=== WRITTEN REQUEST ===
Quote all of the data exactly as given. Skip every picture it contains.

=== COLLECTED DATA ===
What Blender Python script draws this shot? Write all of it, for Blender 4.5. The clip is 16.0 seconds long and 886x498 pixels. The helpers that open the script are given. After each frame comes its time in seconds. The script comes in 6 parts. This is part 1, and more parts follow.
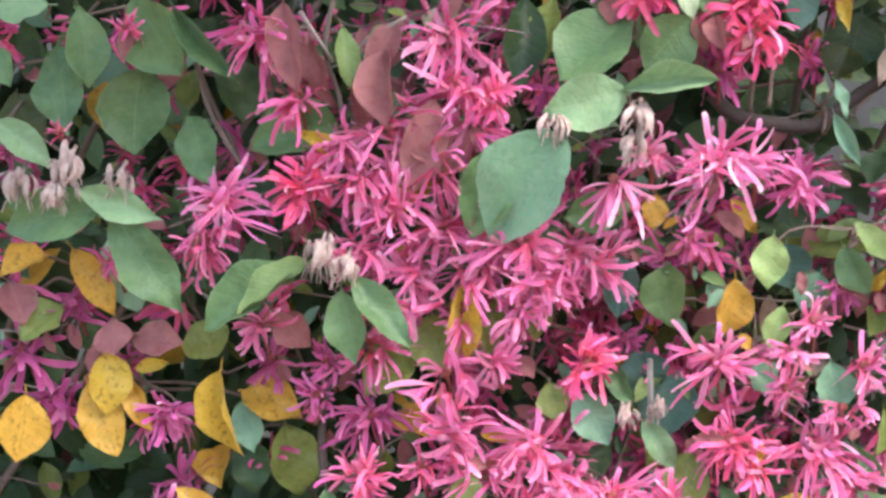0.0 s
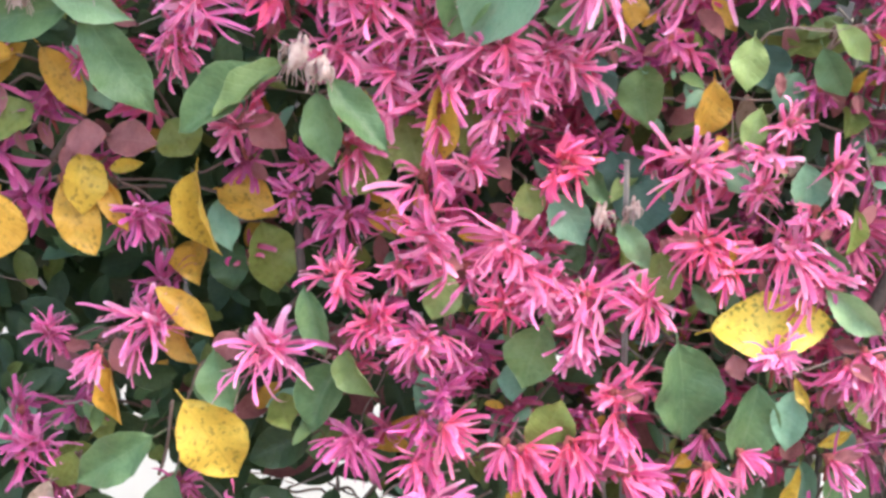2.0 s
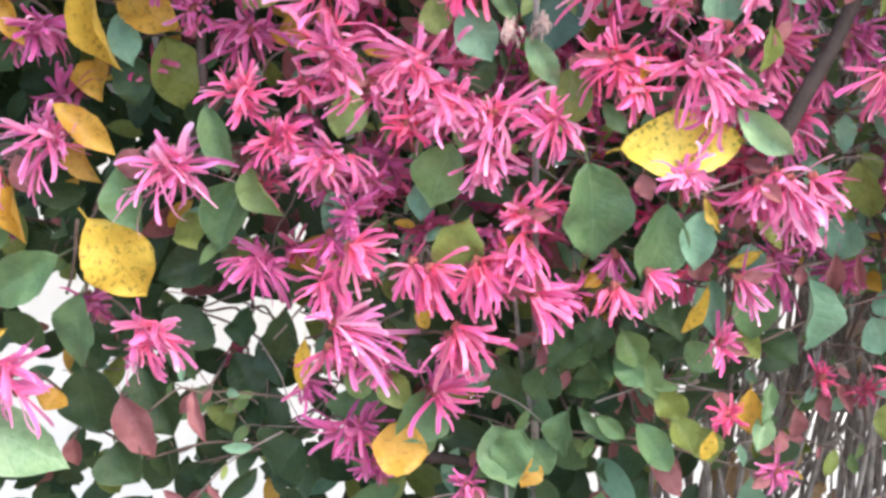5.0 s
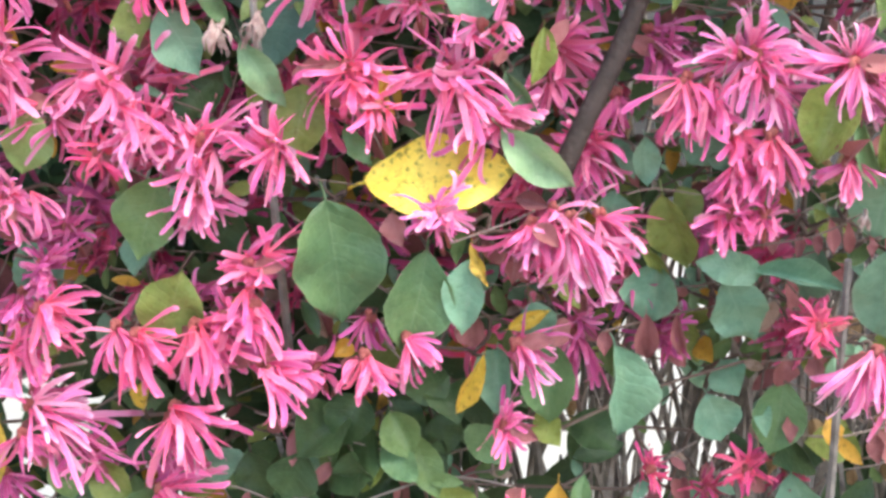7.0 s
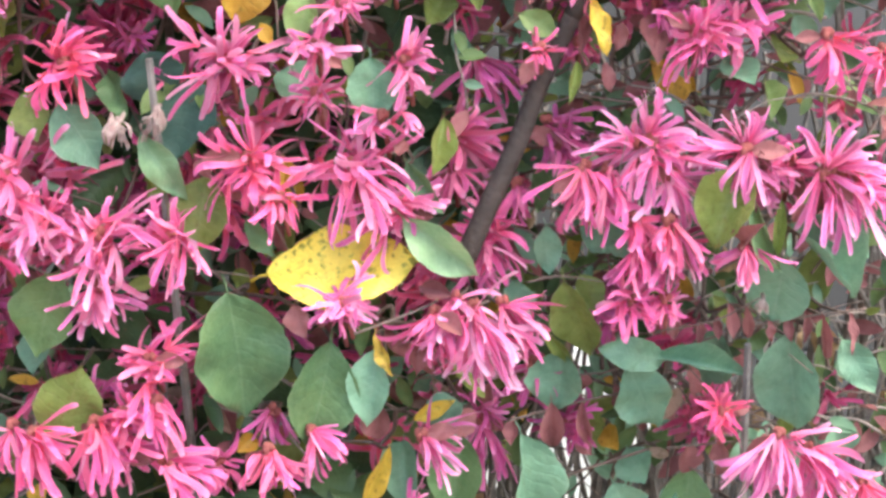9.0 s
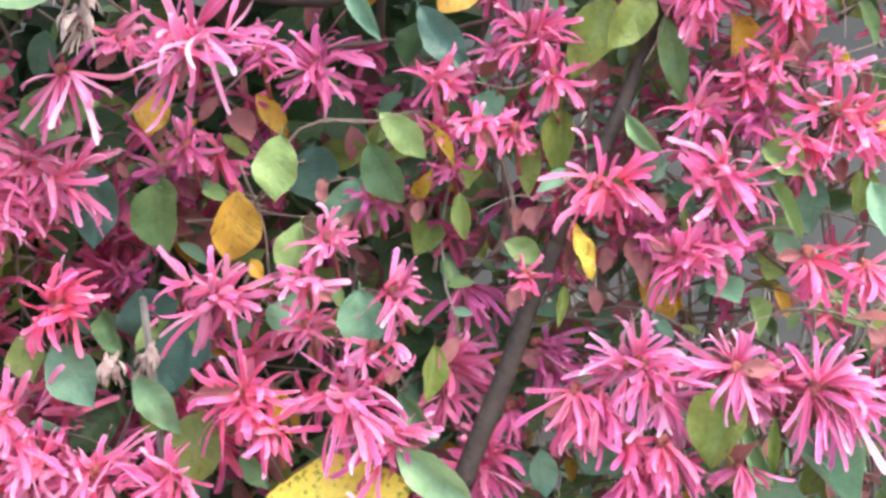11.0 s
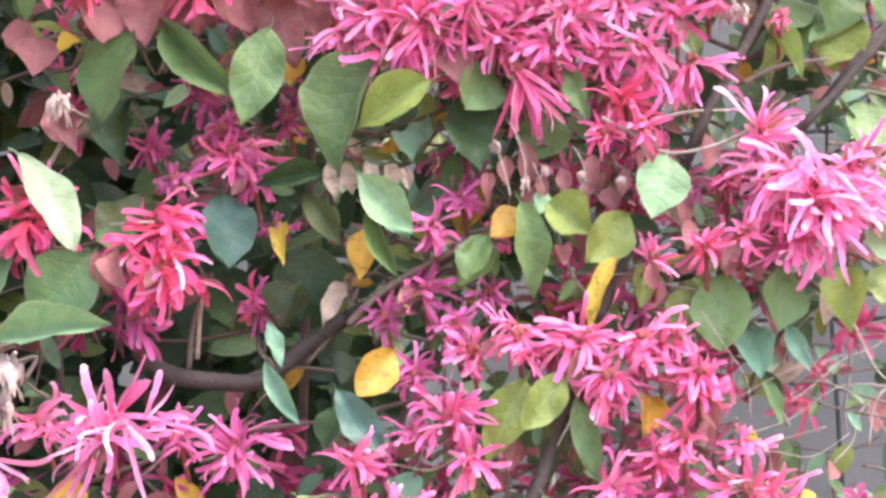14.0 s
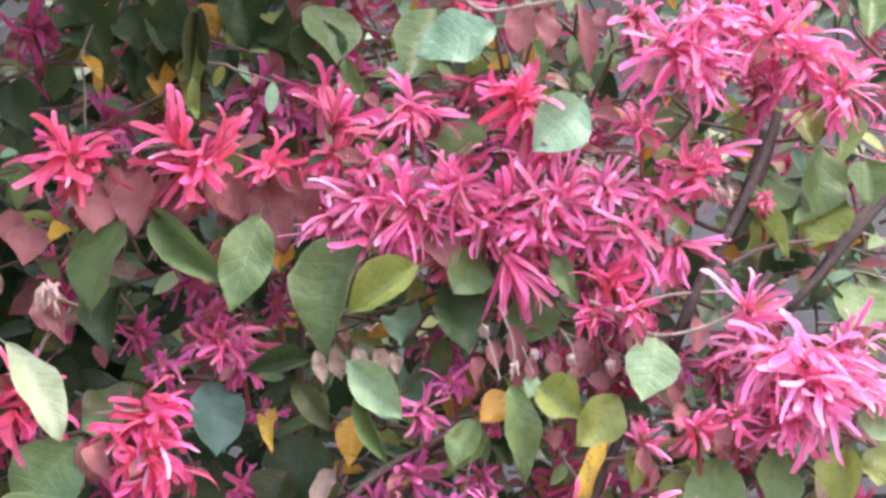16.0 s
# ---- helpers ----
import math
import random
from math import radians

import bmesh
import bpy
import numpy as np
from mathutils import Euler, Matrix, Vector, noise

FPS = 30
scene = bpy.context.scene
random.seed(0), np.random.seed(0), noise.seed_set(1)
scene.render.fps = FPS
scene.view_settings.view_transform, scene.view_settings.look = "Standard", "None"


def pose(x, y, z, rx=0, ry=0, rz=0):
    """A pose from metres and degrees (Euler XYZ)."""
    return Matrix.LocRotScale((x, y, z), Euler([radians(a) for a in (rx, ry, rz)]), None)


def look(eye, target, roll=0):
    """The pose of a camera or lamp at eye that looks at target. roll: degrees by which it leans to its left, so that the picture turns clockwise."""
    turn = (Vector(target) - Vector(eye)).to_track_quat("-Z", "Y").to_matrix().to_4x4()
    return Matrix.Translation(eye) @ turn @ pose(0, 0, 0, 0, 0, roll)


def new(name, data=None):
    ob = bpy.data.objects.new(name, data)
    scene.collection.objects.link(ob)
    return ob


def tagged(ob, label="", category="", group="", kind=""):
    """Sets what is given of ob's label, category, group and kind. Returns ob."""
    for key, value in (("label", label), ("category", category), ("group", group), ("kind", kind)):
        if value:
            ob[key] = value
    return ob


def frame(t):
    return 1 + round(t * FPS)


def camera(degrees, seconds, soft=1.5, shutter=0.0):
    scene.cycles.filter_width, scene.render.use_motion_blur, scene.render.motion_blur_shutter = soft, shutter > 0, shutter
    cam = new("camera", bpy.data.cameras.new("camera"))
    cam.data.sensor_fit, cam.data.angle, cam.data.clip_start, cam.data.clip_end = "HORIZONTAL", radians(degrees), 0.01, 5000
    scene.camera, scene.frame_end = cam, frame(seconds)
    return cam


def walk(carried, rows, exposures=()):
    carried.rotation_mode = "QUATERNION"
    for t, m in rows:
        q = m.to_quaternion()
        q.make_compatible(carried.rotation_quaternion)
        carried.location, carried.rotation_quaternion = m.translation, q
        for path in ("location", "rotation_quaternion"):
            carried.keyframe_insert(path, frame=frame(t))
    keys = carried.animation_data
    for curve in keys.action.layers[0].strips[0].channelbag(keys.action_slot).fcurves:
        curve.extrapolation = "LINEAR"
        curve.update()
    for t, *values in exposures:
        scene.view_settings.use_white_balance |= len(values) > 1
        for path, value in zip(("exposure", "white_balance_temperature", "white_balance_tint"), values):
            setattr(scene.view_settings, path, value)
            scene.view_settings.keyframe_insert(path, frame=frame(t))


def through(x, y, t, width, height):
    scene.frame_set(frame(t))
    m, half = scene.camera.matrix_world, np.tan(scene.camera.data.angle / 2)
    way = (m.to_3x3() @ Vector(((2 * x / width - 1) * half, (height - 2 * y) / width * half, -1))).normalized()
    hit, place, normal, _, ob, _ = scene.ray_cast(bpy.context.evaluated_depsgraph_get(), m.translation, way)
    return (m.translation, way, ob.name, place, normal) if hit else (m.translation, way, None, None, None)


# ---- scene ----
cam = camera(34, 16.0, soft=3.0)
PATH = [
    (0, look((0.0829, -0.1424, 1.3406), (-0.0241, 0.8512, 1.3053), 2.30)),
    (0.5, look((0.0770, -0.1413, 1.3444), (-0.0173, 0.8510, 1.2631), 2.28)),
    (1, look((0.0744, -0.1450, 1.3468), (-0.0125, 0.8438, 1.2250), 2.30)),
    (1.5, look((0.0711, -0.1476, 1.3478), (-0.0087, 0.8387, 1.2033), 2.50)),
    (2, look((0.0748, -0.1381, 1.3637), (0.0025, 0.8379, 1.1584), 2.50)),
    (2.5, look((0.0817, -0.1363, 1.3661), (0.0036, 0.8312, 1.1255), 2.31)),
    (3, look((0.0796, -0.1261, 1.3774), (0.0113, 0.8249, 1.0757), 2.47)),
    (3.5, look((0.0839, -0.1264, 1.3763), (0.0193, 0.8169, 1.0507), 2.70)),
    (3.7, look((0.0847, -0.1275, 1.3757), (0.0213, 0.8140, 1.0448), 2.54)),
    (5.8, look((0.1399, -0.1201, 1.3571), (0.0933, 0.8287, 1.0445), 3.06)),
    (6, look((0.1504, -0.1224, 1.3562), (0.1016, 0.8308, 1.0579), 2.90)),
    (6.5, look((0.1945, -0.0391, 1.3199), (0.1148, 0.9179, 1.0413), 1.96)),
    (7, look((0.2286, 0.0073, 1.3117), (0.1398, 0.9678, 1.0480), 1.90)),
    (7.5, look((0.2302, 0.0077, 1.3095), (0.1653, 0.9764, 1.0698), 1.85)),
    (8, look((0.2320, 0.0070, 1.3064), (0.1855, 0.9806, 1.0830), 1.83)),
    (8.2, look((0.2282, 0.0069, 1.3050), (0.1957, 0.9811, 1.0814), 2.10)),
    (10.4, look((0.2370, 0.0039, 1.3103), (0.1981, 0.9994, 1.2249), 0.92)),
    (10.5, look((0.2360, 0.0051, 1.3119), (0.1990, 1.0010, 1.2297), 0.40)),
    (11, look((0.2403, 0.0039, 1.3205), (0.1962, 1.0010, 1.2588), -0.20)),
    (11.5, look((0.2327, -0.0001, 1.3085), (0.2095, 0.9996, 1.3064), 0.44)),
    (12, look((0.2378, -0.0004, 1.3125), (0.2167, 0.9994, 1.3226), -0.03)),
    (12.5, look((0.2379, -0.0021, 1.3116), (0.2181, 0.9949, 1.3869), -0.16)),
    (13, look((0.2504, -0.0054, 1.3251), (0.2195, 0.9890, 1.4259), -0.56)),
    (13.5, look((0.2509, -0.0032, 1.3271), (0.2279, 0.9857, 1.4736), -0.32)),
    (14, look((0.2480, -0.0045, 1.3245), (0.2487, 0.9773, 1.5146), -0.91)),
    (14.5, look((0.2517, -0.0054, 1.3265), (0.2552, 0.9698, 1.5478), -1.37)),
    (15, look((0.2535, -0.0022, 1.3285), (0.2638, 0.9640, 1.5859), -1.73)),
    (15.5, look((0.2555, -0.0055, 1.3275), (0.2646, 0.9552, 1.6050), -1.73)),
    (16, look((0.2518, -0.0044, 1.3271), (0.2558, 0.9468, 1.6356), -1.55)),
]
walk(cam, PATH, exposures=[
    (0, 2.2, 6500, 6), (3.5, 2.08, 6500, 10), (7, 2.17, 6500, 4), (8, 2.2, 6500, 4), (10.5, 2.24, 6500, 2), (12, 2.44, 6500, 6),
    (12.5, 2.6, 6500, 8), (13.5, 2.72, 6500, 8), (14.5, 2.72, 6500, 14), (15, 2.52, 6500, 16), (16, 2.38, 6500, 18)])
SKY, SUN, LEAF_SAT, PETALS, PETAL_WIDE = 0.15, 0.74, 0.97, 31, 0.0216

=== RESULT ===
What Blender Python script draws this shot? Write all of it, for Blender 4.5. The clip is 16.0 seconds long and 886x498 pixels. The helpers that open the script are given. After each frame comes its time in seconds. The script comes in 6 parts. This is part 1, and more parts follow.
0.0 s
2.0 s
5.0 s
7.0 s
9.0 s
11.0 s
14.0 s
16.0 s
# ---- helpers ----
import math
import random
from math import radians

import bmesh
import bpy
import numpy as np
from mathutils import Euler, Matrix, Vector, noise

FPS = 30
scene = bpy.context.scene
random.seed(0), np.random.seed(0), noise.seed_set(1)
scene.render.fps = FPS
scene.view_settings.view_transform, scene.view_settings.look = "Standard", "None"


def pose(x, y, z, rx=0, ry=0, rz=0):
    """A pose from metres and degrees (Euler XYZ)."""
    return Matrix.LocRotScale((x, y, z), Euler([radians(a) for a in (rx, ry, rz)]), None)


def look(eye, target, roll=0):
    """The pose of a camera or lamp at eye that looks at target. roll: degrees by which it leans to its left, so that the picture turns clockwise."""
    turn = (Vector(target) - Vector(eye)).to_track_quat("-Z", "Y").to_matrix().to_4x4()
    return Matrix.Translation(eye) @ turn @ pose(0, 0, 0, 0, 0, roll)


def new(name, data=None):
    ob = bpy.data.objects.new(name, data)
    scene.collection.objects.link(ob)
    return ob


def tagged(ob, label="", category="", group="", kind=""):
    """Sets what is given of ob's label, category, group and kind. Returns ob."""
    for key, value in (("label", label), ("category", category), ("group", group), ("kind", kind)):
        if value:
            ob[key] = value
    return ob


def frame(t):
    return 1 + round(t * FPS)


def camera(degrees, seconds, soft=1.5, shutter=0.0):
    scene.cycles.filter_width, scene.render.use_motion_blur, scene.render.motion_blur_shutter = soft, shutter > 0, shutter
    cam = new("camera", bpy.data.cameras.new("camera"))
    cam.data.sensor_fit, cam.data.angle, cam.data.clip_start, cam.data.clip_end = "HORIZONTAL", radians(degrees), 0.01, 5000
    scene.camera, scene.frame_end = cam, frame(seconds)
    return cam


def walk(carried, rows, exposures=()):
    carried.rotation_mode = "QUATERNION"
    for t, m in rows:
        q = m.to_quaternion()
        q.make_compatible(carried.rotation_quaternion)
        carried.location, carried.rotation_quaternion = m.translation, q
        for path in ("location", "rotation_quaternion"):
            carried.keyframe_insert(path, frame=frame(t))
    keys = carried.animation_data
    for curve in keys.action.layers[0].strips[0].channelbag(keys.action_slot).fcurves:
        curve.extrapolation = "LINEAR"
        curve.update()
    for t, *values in exposures:
        scene.view_settings.use_white_balance |= len(values) > 1
        for path, value in zip(("exposure", "white_balance_temperature", "white_balance_tint"), values):
            setattr(scene.view_settings, path, value)
            scene.view_settings.keyframe_insert(path, frame=frame(t))


def through(x, y, t, width, height):
    scene.frame_set(frame(t))
    m, half = scene.camera.matrix_world, np.tan(scene.camera.data.angle / 2)
    way = (m.to_3x3() @ Vector(((2 * x / width - 1) * half, (height - 2 * y) / width * half, -1))).normalized()
    hit, place, normal, _, ob, _ = scene.ray_cast(bpy.context.evaluated_depsgraph_get(), m.translation, way)
    return (m.translation, way, ob.name, place, normal) if hit else (m.translation, way, None, None, None)


# ---- scene ----
cam = camera(34, 16.0, soft=3.0)
PATH = [
    (0, look((0.0829, -0.1424, 1.3406), (-0.0241, 0.8512, 1.3053), 2.30)),
    (0.5, look((0.0770, -0.1413, 1.3444), (-0.0173, 0.8510, 1.2631), 2.28)),
    (1, look((0.0744, -0.1450, 1.3468), (-0.0125, 0.8438, 1.2250), 2.30)),
    (1.5, look((0.0711, -0.1476, 1.3478), (-0.0087, 0.8387, 1.2033), 2.50)),
    (2, look((0.0748, -0.1381, 1.3637), (0.0025, 0.8379, 1.1584), 2.50)),
    (2.5, look((0.0817, -0.1363, 1.3661), (0.0036, 0.8312, 1.1255), 2.31)),
    (3, look((0.0796, -0.1261, 1.3774), (0.0113, 0.8249, 1.0757), 2.47)),
    (3.5, look((0.0839, -0.1264, 1.3763), (0.0193, 0.8169, 1.0507), 2.70)),
    (3.7, look((0.0847, -0.1275, 1.3757), (0.0213, 0.8140, 1.0448), 2.54)),
    (5.8, look((0.1399, -0.1201, 1.3571), (0.0933, 0.8287, 1.0445), 3.06)),
    (6, look((0.1504, -0.1224, 1.3562), (0.1016, 0.8308, 1.0579), 2.90)),
    (6.5, look((0.1945, -0.0391, 1.3199), (0.1148, 0.9179, 1.0413), 1.96)),
    (7, look((0.2286, 0.0073, 1.3117), (0.1398, 0.9678, 1.0480), 1.90)),
    (7.5, look((0.2302, 0.0077, 1.3095), (0.1653, 0.9764, 1.0698), 1.85)),
    (8, look((0.2320, 0.0070, 1.3064), (0.1855, 0.9806, 1.0830), 1.83)),
    (8.2, look((0.2282, 0.0069, 1.3050), (0.1957, 0.9811, 1.0814), 2.10)),
    (10.4, look((0.2370, 0.0039, 1.3103), (0.1981, 0.9994, 1.2249), 0.92)),
    (10.5, look((0.2360, 0.0051, 1.3119), (0.1990, 1.0010, 1.2297), 0.40)),
    (11, look((0.2403, 0.0039, 1.3205), (0.1962, 1.0010, 1.2588), -0.20)),
    (11.5, look((0.2327, -0.0001, 1.3085), (0.2095, 0.9996, 1.3064), 0.44)),
    (12, look((0.2378, -0.0004, 1.3125), (0.2167, 0.9994, 1.3226), -0.03)),
    (12.5, look((0.2379, -0.0021, 1.3116), (0.2181, 0.9949, 1.3869), -0.16)),
    (13, look((0.2504, -0.0054, 1.3251), (0.2195, 0.9890, 1.4259), -0.56)),
    (13.5, look((0.2509, -0.0032, 1.3271), (0.2279, 0.9857, 1.4736), -0.32)),
    (14, look((0.2480, -0.0045, 1.3245), (0.2487, 0.9773, 1.5146), -0.91)),
    (14.5, look((0.2517, -0.0054, 1.3265), (0.2552, 0.9698, 1.5478), -1.37)),
    (15, look((0.2535, -0.0022, 1.3285), (0.2638, 0.9640, 1.5859), -1.73)),
    (15.5, look((0.2555, -0.0055, 1.3275), (0.2646, 0.9552, 1.6050), -1.73)),
    (16, look((0.2518, -0.0044, 1.3271), (0.2558, 0.9468, 1.6356), -1.55)),
]
walk(cam, PATH, exposures=[
    (0, 2.2, 6500, 6), (3.5, 2.08, 6500, 10), (7, 2.17, 6500, 4), (8, 2.2, 6500, 4), (10.5, 2.24, 6500, 2), (12, 2.44, 6500, 6),
    (12.5, 2.6, 6500, 8), (13.5, 2.72, 6500, 8), (14.5, 2.72, 6500, 14), (15, 2.52, 6500, 16), (16, 2.38, 6500, 18)])
SKY, SUN, LEAF_SAT, PETALS, PETAL_WIDE = 0.15, 0.74, 0.97, 31, 0.0216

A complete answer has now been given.